Do you know one the top headlines under the “World News” subheading on CBC’s website? It’s “Lotto fever grips U.S. as Mega Millions jackpot hits $1B”. Other Canadian headlines on the same day under world news include: “How much weed was sold on Canada’s legalization day, province-by-province”, “Russian charged with conspiring to interfere in U.S. congressional elections”, and “Trump said without evidence that Democrats are supporting ‘caravan’ of migrants”, from Global News Toronto, CBC World, and Global News- Politics respectively. These are some of the most interesting “breaking news” items for the entire world today, according to Canadian news sources. However, are these really the most mind-boggling and shocking events that are happening over our entire globe today? A recent Doctors without Borders article has the following subheading: “Since 25 August 2017, a massive exodus of over 706,000 Rohingya people have fled Myanmar.” Another article, from UNICEF, is titled: “In Yemen, millions of children could soon be without food or water as economic crisis deepens and Hudaydah violence drags on”.
Just think about it for a second: Canada could be spreading awareness about issues such as these problems happening everyday, in so many countries across the globe but instead, our news emphasizes topics like the American lottery system, an election scandal, and President Trump’s most recent decision.

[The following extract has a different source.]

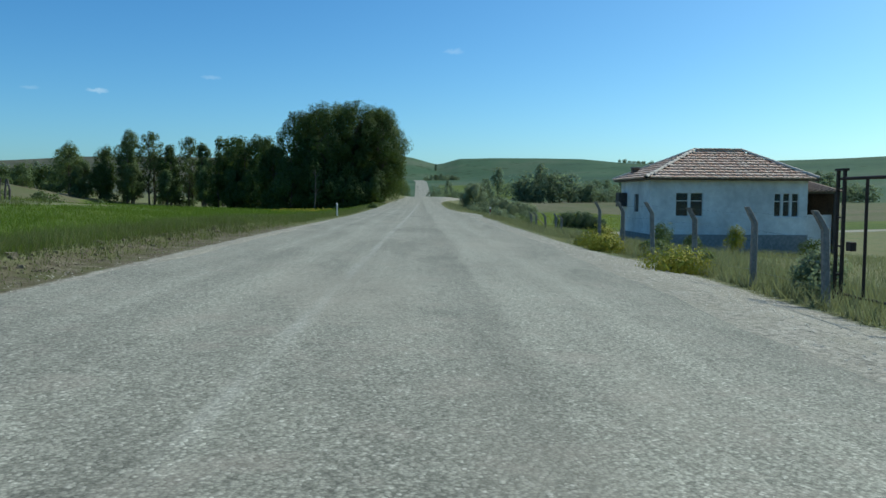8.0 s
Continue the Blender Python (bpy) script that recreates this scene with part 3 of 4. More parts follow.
# ---- bushes right of the road ----
def build_bushes():
    k = 500
    for x, y, h, s in ((6.15, 174, 3.3, 2.9), (7.3, 171, 1.4, 2.4), (8.6, 172.5, 2.0, 2.6), (10.2, 172, 2.3, 2.8), (11.9, 173, 2.3, 2.8), (13.1, 173.6, 2.3, 2.6), (9.3, 168.2, 1.2, 2.2), (12.4, 169.4, 1.4, 2.2), (5.4, 163, 0.6, 1.7), (6.2, 158.5, 0.7, 1.8), (7.4, 155.0, 0.65, 1.9), (8.8, 152.5, 0.6, 1.8)):
        t = make_tree("willow_bush", "grey-green willow bush on the road bank", h, s, 0.02, 44, int(min(24000, max(4000, 2600 * h * s))), 0.10, M_LEAF_WILLOW, k, at_ground(x, y, k * 41), 1.0, None, 3, "bush", 0.3)
        tagged(t, "", "", "bank bushes")
        k += 1
    for x, y, h, s in ((15.5, 158.8, 1.6, 2.3), (16.6, 158.0, 1.8, 2.5), (17.7, 158.3, 1.8, 2.4), (18.8, 157.5, 1.2, 1.8)):
        t = make_tree("hedge_bush", "dark green rounded bush beside the field track", h, s, 0.02, 40, 9500, 0.10, M_LEAF_FAR, k, at_ground(x, y, k * 41), 1.0, None, 3, "bush", 0.3)
        tagged(t, "", "", "bushes by the track")
        k += 1
    for x, y, h, s, mat, lab in ((-5.95, 160.4, 0.42, 0.95, M_LEAF, "small green bush on the grass verge"), (-7.6, 262, 3.6, 4.5, M_LEAF_LIGHT, "leafy green bush on the cut bank"),
                                 (-8.6, 268, 4.2, 4.5, M_LEAF, "leafy green bush on the cut bank"), (-8.0, 255, 2.4, 3.0, M_LEAF_LIGHT, "leafy green bush on the cut bank"), (-6.6, 256, 4.2, 4.2, M_LEAF_LIGHT, "leafy green bush on the cut bank"), (-5.4, 263, 3.6, 3.6, M_LEAF_LIGHT, "leafy green bush on the cut bank"), (-5.0, 273, 3.6, 3.4, M_LEAF_LIGHT, "leafy green bush on the cut bank"), (-4.7, 284, 3.4, 3.2, M_LEAF_LIGHT, "leafy green bush on the cut bank"),
                                 (11.6, 110.6, 1.3, 1.2, M_LEAF_LIGHT, "green shrub in front of the white house"), (13.3, 111.4, 0.9, 1.0, M_LEAF_LIGHT, "green shrub in front of the white house"),
                                 (15.9, 112.2, 1.35, 1.0, M_LEAF_YELLOW, "bright yellow-green shrub in front of the white house"), (20.6, 113.6, 0.95, 1.4, M_LEAF, "green shrub in front of the white house"),
                                 (5.1, 98.2, 0.38, 1.1, M_LEAF_YELLOW, "yellow-flowering weed clump by the fence"), (4.9, 95.2, 0.45, 1.1, M_LEAF_YELLOW, "yellow-flowering weed clump by the fence"), (6.6, 103, 0.5, 1.2, M_LEAF_YELLOW, "yellow-flowering weed clump by the fence"), (5.1, 88.6, 0.42, 1.4, M_LEAF_YELLOW, "yellow-flowering weed clump by the fence"),
                                 (6.5, 85.0, 0.75, 0.9, M_LEAF_WILLOW, "dark weed clump beside the gate"), (4.9, 23.0, 0.42, 1.3, M_LEAF_WILLOW, "dark weed clump beside the gate"),
                                 (4.9, 57.5, 0.55, 0.9, M_LEAF_LIGHT, "low olive weed clump in the verge"), (5.6, 60.2, 0.6, 1.0, M_LEAF_WILLOW, "grey-green weed clump beside the culvert wall"), (6.9, 61.5, 0.7, 1.1, M_LEAF_LIGHT, "low olive weed clump in the verge"),
                                 (4.7, 69.5, 0.5, 0.9, M_LEAF_LIGHT, "low olive weed clump in the verge"), (6.4, 70.6, 0.75, 1.2, M_LEAF_LIGHT, "low olive weed clump in the verge"), (7.6, 66.0, 0.5, 0.9, M_LEAF_WILLOW, "grey-green weed clump beside the tank"),
                                 (5.0, 52.0, 0.45, 0.8, M_LEAF_LIGHT, "low olive weed clump in the verge"), (5.6, 78.0, 0.4, 0.8, M_LEAF_YELLOW, "yellow-flowering weed clump by the fence"), (6.3, 90.8, 0.42, 0.9, M_LEAF_LIGHT, "low olive weed clump by the fence"),
                                 (6.6, 95.5, 0.45, 0.9, M_LEAF_LIGHT, "low olive weed clump by the fence"), (9.6, 154, 0.8, 1.8, M_LEAF_LIGHT, "low green weed clump on the bank"), (11.2, 156.5, 0.42, 1.5, M_LEAF_LIGHT, "low green weed clump on the bank")):
        t = make_tree("shrub", lab, h, s, 0.02, 24, 2400, 0.05 if y < 82 else 0.085 if y < 200 else 0.25, mat, k, at_ground(x, y, k * 41), 1.0, None, 3, "bush", 0.45)
        k += 1


build_bushes()


def meadow_shrubs():
    """Low scrub over the rough meadow behind the crop."""
    rng = np.random.RandomState(77)
    first = make_tree("meadow_shrub", "low scrubby green shrub in the rough meadow", 1.8, 2.6, 0.02, 22, 620, 0.32, M_LEAF_LIGHT, 640, at_ground(-40, 170), 1.0, None, 3, "bush", 0.4, 0.0, 3)
    tagged(first, "", "", "meadow scrub")
    for i in range(60):
        x, y = rng.uniform(-190, -36), rng.uniform(150, 330)
        if x > -62 and y > 200:
            continue
        s = rng.uniform(0.5, 1.5)
        c = copy_thing(first, Matrix.Identity(4))
        c.matrix_basis = at_ground(x, y, rng.uniform(0, 360)) @ Matrix.Diagonal((s, s, s * rng.uniform(0.7, 1.1), 1))
    # thicker scrub fills the foot of the open row of poplars
    for i in range(18):
        x, y = -46 - 3.4 * i + rng.randn() * 1.5, 280 + rng.uniform(-8, 12)
        s = rng.uniform(0.9, 1.7)
        c = copy_thing(first, Matrix.Identity(4))
        c.matrix_basis = at_ground(x, y, rng.uniform(0, 360)) @ Matrix.Diagonal((s, s, s * rng.uniform(0.9, 1.5), 1))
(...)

These are significant in their own right, but when compared to statistics of starvation and deaths in Yemen, their significance is diminished.

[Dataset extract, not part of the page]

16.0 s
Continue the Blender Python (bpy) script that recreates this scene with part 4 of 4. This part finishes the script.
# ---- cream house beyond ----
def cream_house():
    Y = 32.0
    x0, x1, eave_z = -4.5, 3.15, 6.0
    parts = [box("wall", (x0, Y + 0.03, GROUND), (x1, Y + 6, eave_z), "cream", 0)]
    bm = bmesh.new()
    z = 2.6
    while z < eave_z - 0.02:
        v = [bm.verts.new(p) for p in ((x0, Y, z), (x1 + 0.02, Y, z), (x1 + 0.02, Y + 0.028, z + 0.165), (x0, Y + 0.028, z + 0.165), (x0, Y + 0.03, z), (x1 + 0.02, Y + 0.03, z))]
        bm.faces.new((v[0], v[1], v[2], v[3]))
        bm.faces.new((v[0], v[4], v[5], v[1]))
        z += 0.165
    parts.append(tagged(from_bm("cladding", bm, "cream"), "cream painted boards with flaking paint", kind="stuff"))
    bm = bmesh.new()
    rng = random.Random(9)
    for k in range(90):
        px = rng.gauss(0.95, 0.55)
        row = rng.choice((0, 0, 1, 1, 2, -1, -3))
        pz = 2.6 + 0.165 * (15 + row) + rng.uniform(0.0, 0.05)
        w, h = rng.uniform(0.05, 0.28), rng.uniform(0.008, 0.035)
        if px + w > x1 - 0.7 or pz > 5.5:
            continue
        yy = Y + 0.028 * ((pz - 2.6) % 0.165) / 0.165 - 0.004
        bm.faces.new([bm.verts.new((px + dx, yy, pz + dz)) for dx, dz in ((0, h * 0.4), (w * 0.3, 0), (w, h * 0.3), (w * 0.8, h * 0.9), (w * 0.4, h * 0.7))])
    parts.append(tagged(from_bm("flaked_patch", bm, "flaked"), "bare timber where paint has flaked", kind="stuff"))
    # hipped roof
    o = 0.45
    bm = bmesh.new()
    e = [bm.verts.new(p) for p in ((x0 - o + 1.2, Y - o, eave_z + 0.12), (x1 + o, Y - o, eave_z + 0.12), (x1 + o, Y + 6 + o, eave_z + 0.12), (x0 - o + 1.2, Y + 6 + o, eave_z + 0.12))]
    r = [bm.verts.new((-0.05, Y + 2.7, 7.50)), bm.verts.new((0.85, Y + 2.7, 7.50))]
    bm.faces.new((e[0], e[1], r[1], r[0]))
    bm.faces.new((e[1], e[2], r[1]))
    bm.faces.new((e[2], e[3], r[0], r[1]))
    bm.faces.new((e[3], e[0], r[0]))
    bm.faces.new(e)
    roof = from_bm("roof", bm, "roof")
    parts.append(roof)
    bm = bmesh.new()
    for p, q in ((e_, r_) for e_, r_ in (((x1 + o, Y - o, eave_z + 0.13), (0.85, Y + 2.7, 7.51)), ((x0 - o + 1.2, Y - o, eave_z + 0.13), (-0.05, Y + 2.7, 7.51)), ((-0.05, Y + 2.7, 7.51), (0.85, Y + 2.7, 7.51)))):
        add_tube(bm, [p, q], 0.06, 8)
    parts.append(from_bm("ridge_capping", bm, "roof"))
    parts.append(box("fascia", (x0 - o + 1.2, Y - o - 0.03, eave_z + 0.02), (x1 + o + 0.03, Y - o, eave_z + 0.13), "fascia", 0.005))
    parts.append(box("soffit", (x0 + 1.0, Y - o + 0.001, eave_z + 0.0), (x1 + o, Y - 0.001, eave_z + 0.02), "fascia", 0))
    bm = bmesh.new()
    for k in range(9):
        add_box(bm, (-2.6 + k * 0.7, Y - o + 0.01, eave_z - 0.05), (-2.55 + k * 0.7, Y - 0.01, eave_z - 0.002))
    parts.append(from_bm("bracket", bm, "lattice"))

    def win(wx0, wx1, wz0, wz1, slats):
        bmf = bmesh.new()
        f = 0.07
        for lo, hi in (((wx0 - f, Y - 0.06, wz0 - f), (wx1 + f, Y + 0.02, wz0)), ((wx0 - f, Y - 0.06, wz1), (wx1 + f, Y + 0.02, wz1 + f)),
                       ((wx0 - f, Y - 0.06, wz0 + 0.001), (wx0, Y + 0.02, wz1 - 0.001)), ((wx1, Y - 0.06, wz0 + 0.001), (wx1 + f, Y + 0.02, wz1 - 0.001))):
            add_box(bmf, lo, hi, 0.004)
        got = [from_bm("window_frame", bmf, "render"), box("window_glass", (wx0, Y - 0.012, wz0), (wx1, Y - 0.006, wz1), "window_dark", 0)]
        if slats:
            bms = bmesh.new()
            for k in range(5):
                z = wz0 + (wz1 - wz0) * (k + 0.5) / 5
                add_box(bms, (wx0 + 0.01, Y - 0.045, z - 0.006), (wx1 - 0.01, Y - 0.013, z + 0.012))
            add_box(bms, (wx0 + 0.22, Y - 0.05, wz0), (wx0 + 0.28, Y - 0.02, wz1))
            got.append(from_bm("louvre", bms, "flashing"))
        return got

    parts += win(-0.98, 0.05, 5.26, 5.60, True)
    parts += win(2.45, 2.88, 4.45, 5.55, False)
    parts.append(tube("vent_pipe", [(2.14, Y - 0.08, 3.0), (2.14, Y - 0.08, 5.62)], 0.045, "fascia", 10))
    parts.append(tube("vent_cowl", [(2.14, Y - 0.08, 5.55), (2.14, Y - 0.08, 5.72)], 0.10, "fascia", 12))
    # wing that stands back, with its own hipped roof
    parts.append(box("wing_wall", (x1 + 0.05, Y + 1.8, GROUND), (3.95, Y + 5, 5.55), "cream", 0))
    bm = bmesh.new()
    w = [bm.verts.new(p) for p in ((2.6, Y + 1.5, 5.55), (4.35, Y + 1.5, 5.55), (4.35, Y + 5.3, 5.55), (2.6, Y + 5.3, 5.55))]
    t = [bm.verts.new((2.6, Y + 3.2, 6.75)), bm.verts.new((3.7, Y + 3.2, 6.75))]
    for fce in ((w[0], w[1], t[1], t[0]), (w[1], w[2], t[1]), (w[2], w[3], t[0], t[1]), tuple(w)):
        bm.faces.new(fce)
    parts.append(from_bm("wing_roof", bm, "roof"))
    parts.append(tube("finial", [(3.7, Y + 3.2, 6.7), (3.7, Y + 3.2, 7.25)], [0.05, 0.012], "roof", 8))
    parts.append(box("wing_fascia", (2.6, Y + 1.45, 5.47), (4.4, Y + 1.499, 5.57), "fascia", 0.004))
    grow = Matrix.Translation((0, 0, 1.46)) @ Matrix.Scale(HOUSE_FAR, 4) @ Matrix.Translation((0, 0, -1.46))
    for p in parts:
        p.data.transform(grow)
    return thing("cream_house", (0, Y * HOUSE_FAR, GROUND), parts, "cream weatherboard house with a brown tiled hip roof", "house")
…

In Canada, one of the main issues that has made headlines over past years has been the debate about legalising marijuana. Meanwhile, in a country like Afghanistan, where the oppressive Taliban force towers over its people, citizens are robbed of their simple right to speak their opinion and girls are prohibited to go to school and yet, many still speak out even though countless have been killed for doing so. In India, around 163 million people, 4.5 times the entire population of Canada, are living without safe or sanitary water. Though our country’s national “crises” such as fighting for the legalisation of marijuana, though important, pale in comparison to non-first world countries’ crises of fighting for freedom of speech or access to clean water.

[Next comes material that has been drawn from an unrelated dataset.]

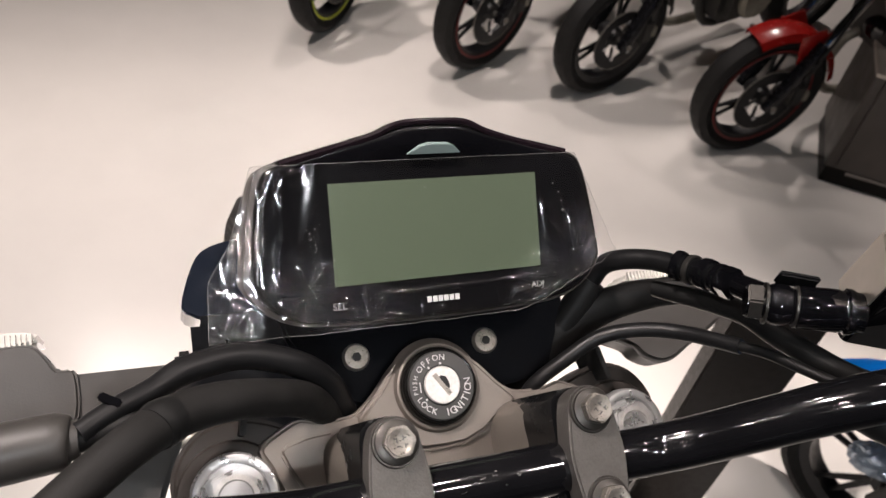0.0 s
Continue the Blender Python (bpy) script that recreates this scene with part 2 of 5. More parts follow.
def smooth_path(points, steps=6, shut=False):
    pts = [Vector(p) for p in points]
    n, out = len(pts), []
    for i in range(n if shut else n - 1):
        a, b = pts[i], pts[(i + 1) % n]
        p = pts[i - 1] if (i or shut) else a * 2 - b
        q = pts[(i + 2) % n] if (shut or i + 2 < n) else b * 2 - a
        for k in range(steps):
            t = k / steps
            out.append(0.5 * (2 * a + (b - p) * t + (2 * p - 5 * a + 4 * b - q) * t * t + (3 * a - p - 3 * b + q) * t ** 3))
    if not shut:
        out.append(pts[-1])
    return out


def sweep(points, radius, seg=18, steps=6, bm=None, squash=1.0):
    """A round tube along a smooth path; radius may be a list, one for each point."""
    bm = bm or bmesh.new()
    path = smooth_path(points, steps)
    radii = list(radius) if isinstance(radius, (list, tuple)) else [radius] * len(points)
    rad = []
    for i in range(len(path)):
        s = i / steps
        k = min(int(s), len(radii) - 2)
        rad.append(radii[k] + (radii[k + 1] - radii[k]) * (s - k))
    side, rings = None, []
    for i, p in enumerate(path):
        d = (path[min(i + 1, len(path) - 1)] - path[max(i - 1, 0)]).normalized()
        if side is None:
            side = d.orthogonal().normalized()
        side = (side - d * side.dot(d)).normalized()
        up = d.cross(side)
        rings.append([bm.verts.new(p + rad[i] * (math.cos(a) * side + squash * math.sin(a) * up)) for a in (2 * math.pi * j / seg for j in range(seg))])
    for a, b in zip(rings, rings[1:]):
        for j in range(seg):
            bm.faces.new((a[j], a[(j + 1) % seg], b[(j + 1) % seg], b[j]))
    bm.faces.new(rings[0])
    bm.faces.new(rings[-1])
    return bm


def lathe(profile, m, seg=32, bm=None, shut=True):
    """Turns a profile of (radius, height) round the z axis of the frame m."""
    bm = bm or bmesh.new()
    rings = []
    for r, h in profile:
        if r < 1e-6:
            rings.append([bm.verts.new(m @ Vector((0, 0, h)))])
        else:
            rings.append([bm.verts.new(m @ Vector((r * math.cos(2 * math.pi * j / seg), r * math.sin(2 * math.pi * j / seg), h))) for j in range(seg)])
    for a, b in zip(rings, rings[1:]):
        for j in range(seg):
            k = (j + 1) % seg
            if len(a) == 1 and len(b) > 1:
                bm.faces.new((a[0], b[j], b[k]))
            elif len(b) == 1 and len(a) > 1:
                bm.faces.new((a[j], a[k], b[0]))
            elif len(a) > 1:
                bm.faces.new((a[j], a[k], b[k], b[j]))
    if shut:
        for r in (rings[0], rings[-1]):
            if len(r) > 2:
                bm.faces.new(r)
    return bm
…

“How can we improve the world?” This is a big question that is constantly on our mind but for which the answer to is often frustratingly ambiguous and out of reach. I believe that we, as first world countries, must take responsibility in answering this question. I understand that Canada does have important national crises that actually need addressing, such as the current subpar conditions on many Indigenous reserves, but a lot of our country’s “issues” involve simply trying to achieve more comfort and support for our already relatively stable and safe nation.
If our news shifted its focus a little bit to shed some more light on legitimately shocking events happening around the world today, maybe our country could spend more resources trying to improve those situations so that the differences in equality among the nations could balance out a bit more. In result, I hope that we could see more gratitude spread across first-world countries as well as see the need for these headlines about millions of children starving and thousands of refugees fleeing a conflict-torn country gradually start to disappear.